Picasso Cubed was created for my dear friend and
former student David Milne, his saxophone quartet
JAZZAX, and the 2003 World Saxophone Congress.
Michael Torke (b. 1961): July
When I am drawn to a particular rhythmic groove from an overheard pop song, I scratch my head and think: “I like that, how could I use it?” To me, it’s not worth trying to write another of the ten million songs out there. But I’ve found that if I take a small part of the drum track and assign it to non-percussion instruments, then interesting things happen. What fascinates me is that this act of translation seems to completely remove the original reference from my music; sometimes I can’t even remember what the original song was that inspired me and, if I do, it’s hard even to hear the connection.

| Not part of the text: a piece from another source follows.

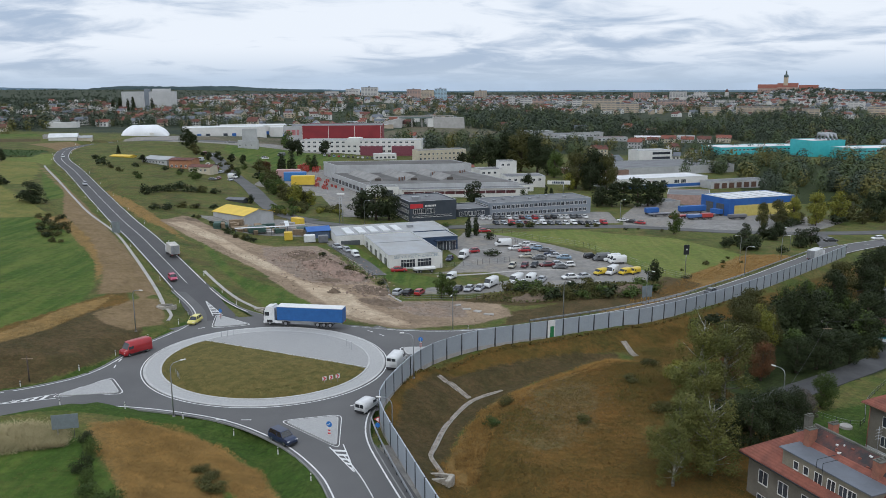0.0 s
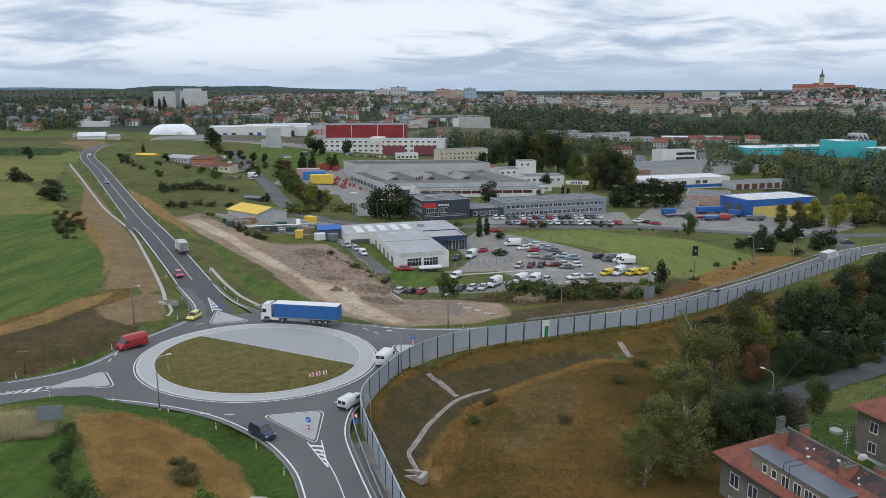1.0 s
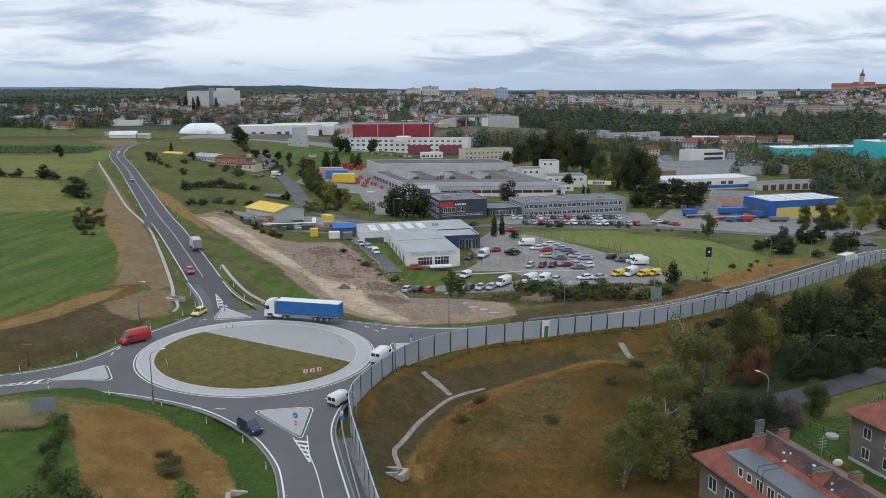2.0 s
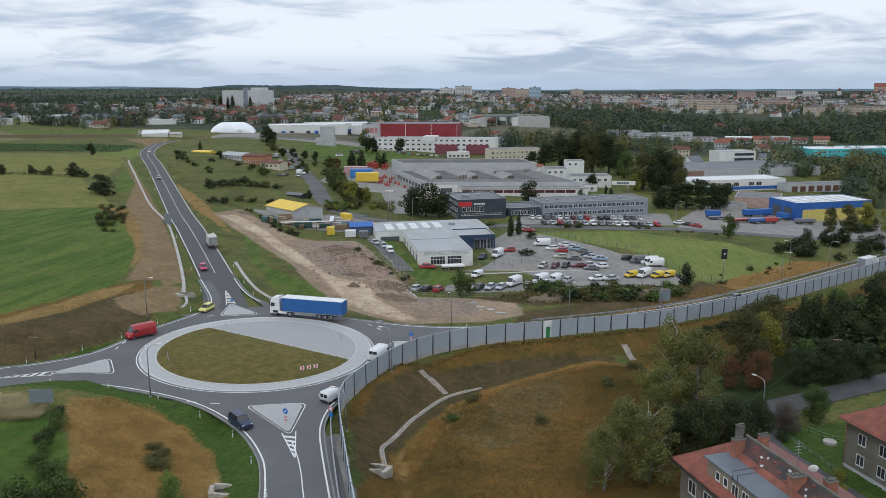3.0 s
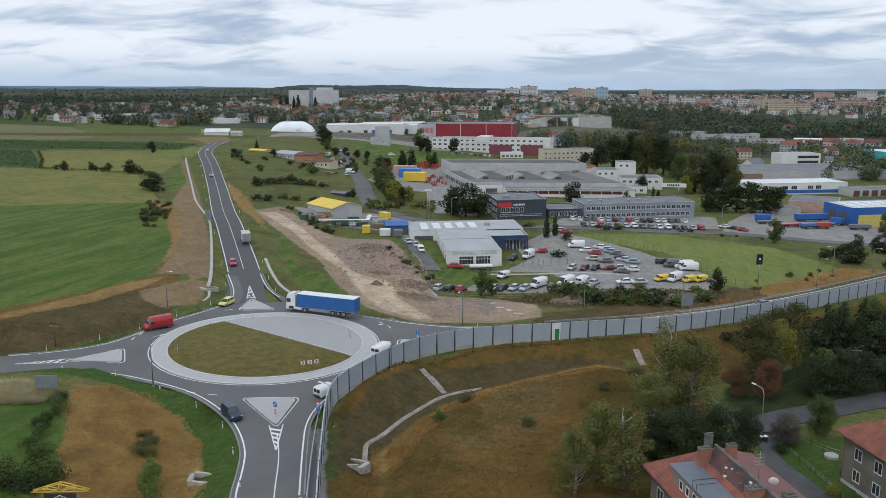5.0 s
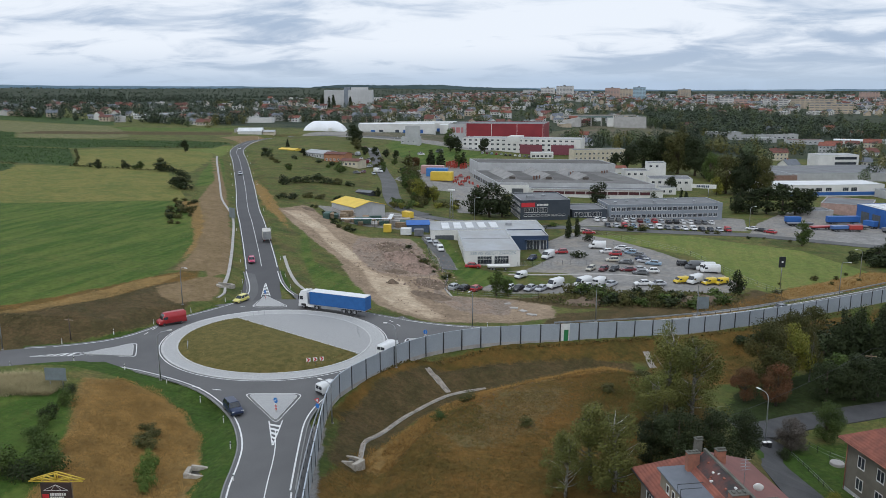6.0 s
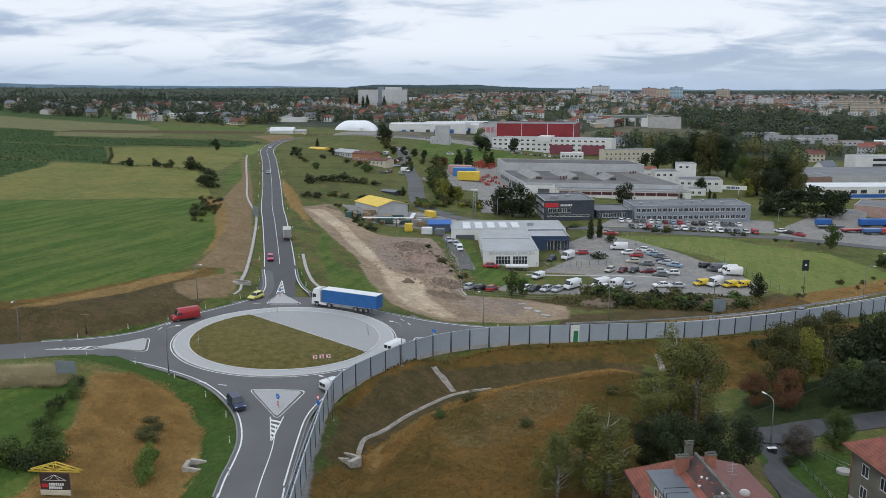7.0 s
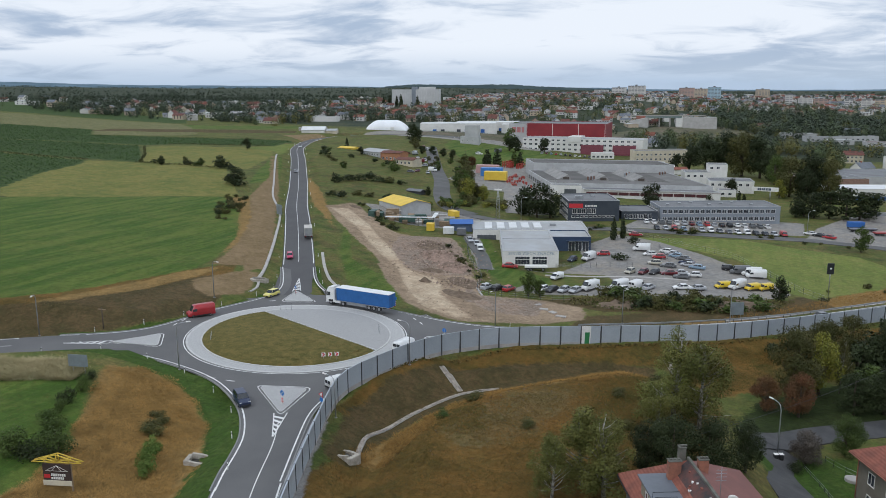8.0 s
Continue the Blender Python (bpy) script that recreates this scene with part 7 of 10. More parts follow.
gabled("yellow_roofed_shed", "grey shed with a bright yellow sheet roof in a builder's yard", (-84.6, 286.5), (-70.4, 275.0), 13.0, 3.4, 1.7, LIGHT_GREY, YELLOW_ROOF, -1.4, wins=False)
gabled("blue_shed", "small shed with a blue sheet roof", (-45.6, 261.0), (-38.6, 263.6), 6.0, 2.5, 1.0, mat("dull_blue_board", (0.10, 0.14, 0.22), None, 0.8), BLUE_WALL, -3.6, wins=False)
gabled("workshop_shed", "long shed with a pale sheet roof", (-170, 446), (-152.6, 436), 13, 3.0, 1.3, LIGHT_GREY, ROOF_PALE, 4.0)
gabled("brick_house", "orange-brown house with a red roof", (-149, 429), (-136, 427.5), 10, 4.6, 0.9, mat("orange_render", (0.42, 0.20, 0.11), None, 0.9), TILE_OLD, 3.0, category="house")
gabled("brick_house", "low house with a faded red roof", (-135, 418), (-123, 416), 9, 3.2, 1.0, CREAM, TILE_OLD, 1.8, category="house")
gabled("shed", "small yellow roofed shed in the meadow", (-196, 466), (-183, 462), 6, 1.2, 0.7, YELLOW_ROOF, YELLOW_ROOF, 5.6, wins=False)
gabled("shed", "dark tarpaulin-covered stack in a meadow", (-92, 332), (-84.5, 329.5), 4, 1.1, 0.6, mat("dark_tarpaulin", (0.07, 0.075, 0.085), None, 0.6), mat("grey_tarpaulin", (0.16, 0.165, 0.18), None, 0.6), gz(-88, 331) - 0.1, wins=False)
gabled("shed", "old white shed with a curved pale roof by the road bend", (-281, 566), (-263, 571), 11, 2.6, 2.4, WHITE_WALL, ROOF_WHITE, gz(-272, 569) - 0.2, wins=False)
gabled("shed", "low pale lean-to beside the old white shed", (-262.6, 572), (-254, 574.5), 8, 2.4, 1.2, CREAM, ROOF_PALE, gz(-258, 573) - 0.2, wins=False)
# market stalls and stores behind the hall
for A, B, D, wl, rf in (((-6, 522), (5, 525), 8, WHITE_WALL, ROOF_WHITE), ((10, 500), (20, 503), 7, WHITE_WALL, TILE_RED), ((2, 508), (12, 511), 6, WHITE_WALL, ROOF_WHITE)):
    gabled("store_shed", "small white store with a sheet roof behind the factory", A, B, D, 2.8, 1.2, wl, rf, gz(*A) - 0.1, wins=False)
for A, W2, D, h, rf in (((92, 900), 36, 18, 5.6, ROOF_PALE), ((112, 868), 34, 16, 5.0, ROOF_FELT), ((146, 890), 34, 16, 5.4, ROOF_PALE), ((126, 838), 26, 14, 4.6, ROOF_PALE), ((160, 822), 32, 14, 4.4, TILE_OLD)):
    simple_works("store_shed", "long low pale store among trees in the valley", A, (A[0] + W2, A[1] + W2 * 0.16), D, h, LIGHT_GREY, rf, gz(*A) - 0.3, rows=((1.4, 2.0, 1.4, 4.5),), category="shed")
# allotment sheds among the trees
for A, B, D, h, r, wl, rf in (((82, 168), (88.5, 171), 5, 2.3, 0.6, WHITE_WALL, ROOF_WHITE), ((92, 170), (98, 168), 5, 2.2, 1.2, STUCCO, TILE_OLD), ((98, 163), (105, 165), 5, 2.4, 1.0, WHITE_WALL, ROOF_FELT), ((110, 196), (117, 198), 5, 2.5, 1.0, WOOD, ROOF_FELT), ((104, 178), (111, 177), 5, 2.4, 1.1, CREAM, TILE_RED)):
    gabled("garden_shed", "small garden shed among trees", A, B, D, h, r, wl, rf, gz(*A) - 0.1)


# the two blocks of flats beside the mound
def lean(x, y, z, e):
    return (x, y, z)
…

But what remains is the energy.
Like December for string orchestra—the piece that
preceded July—I’m trying to incorporate contrasting
themes and moods together in a single movement work.
To me this evokes a wider range of impressions. Instead
of single-mindedly exploring one color, as in earlier
pieces of mine, the music now corresponds to an
experience of time—the energy and heat we find in the
month of July, as well as cooling breezes of repose that
come, perhaps, in the evening.
Michael Torke’s July was first performed in August, 1995 by the Apollo Saxophone Quartet.

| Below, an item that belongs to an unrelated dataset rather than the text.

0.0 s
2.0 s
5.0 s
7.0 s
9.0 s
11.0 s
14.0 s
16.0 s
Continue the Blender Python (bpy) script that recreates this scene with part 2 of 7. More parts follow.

David Bixler (b. 1964): Heptagon
Heptagon was written in the winter of 2006. As the title
implies, it consists of seven movements. These seven
movements are based on three three-note melodic cells
which are used both melodically and harmonically in
each of the movements. In doing this, I tried to create a
common thread that is an attempt to unify the work.
Working against or with this idea is the unique rhythmic
fashion in which the melodic material is couched. Each
of the movements is based on a specific groove to which
I wrote as if a rhythm section were present.
Carleton Macy (b. 1944): Elusive Dreams
Elusive Dreams was written on the urging of Jean-Pierre
Baraglioli and 4UATRE, his Paris-based saxophone
quartet. The original intention was to compose a piece
using bandoneon, but, so far, performances have been
limited to the use of accordion. The piece itself recreates
my own attempt to find/discover an elusive tango that
seemed to be buried within the musical materials and
the instrumental textures and timbres presented by the
ensemble. It might be possible to stretch the metaphor to
the search for the elusive tango in all of music; after all,
to some people, Brahms may be the greatest of all tango
‘Jelly Roll’ Morton (1890–1941), arr. Fred Sturm: Black Bottom Stomp
This arrangement was inspired by a wonderful big band
arrangement that Jaxon Stock did for the National Jazz
Ensemble about a quarter century ago. My biggest
challenge in creating the quartet arrangement was
generating the constant pulse and groove that Morton’s
septet so wonderfully created in their 1926 recording—without a rhythm section. I also wanted each quartet
member to stand out and have the spotlight spread
among the players, with little hot spots of primary focus
moving from instrument to instrument.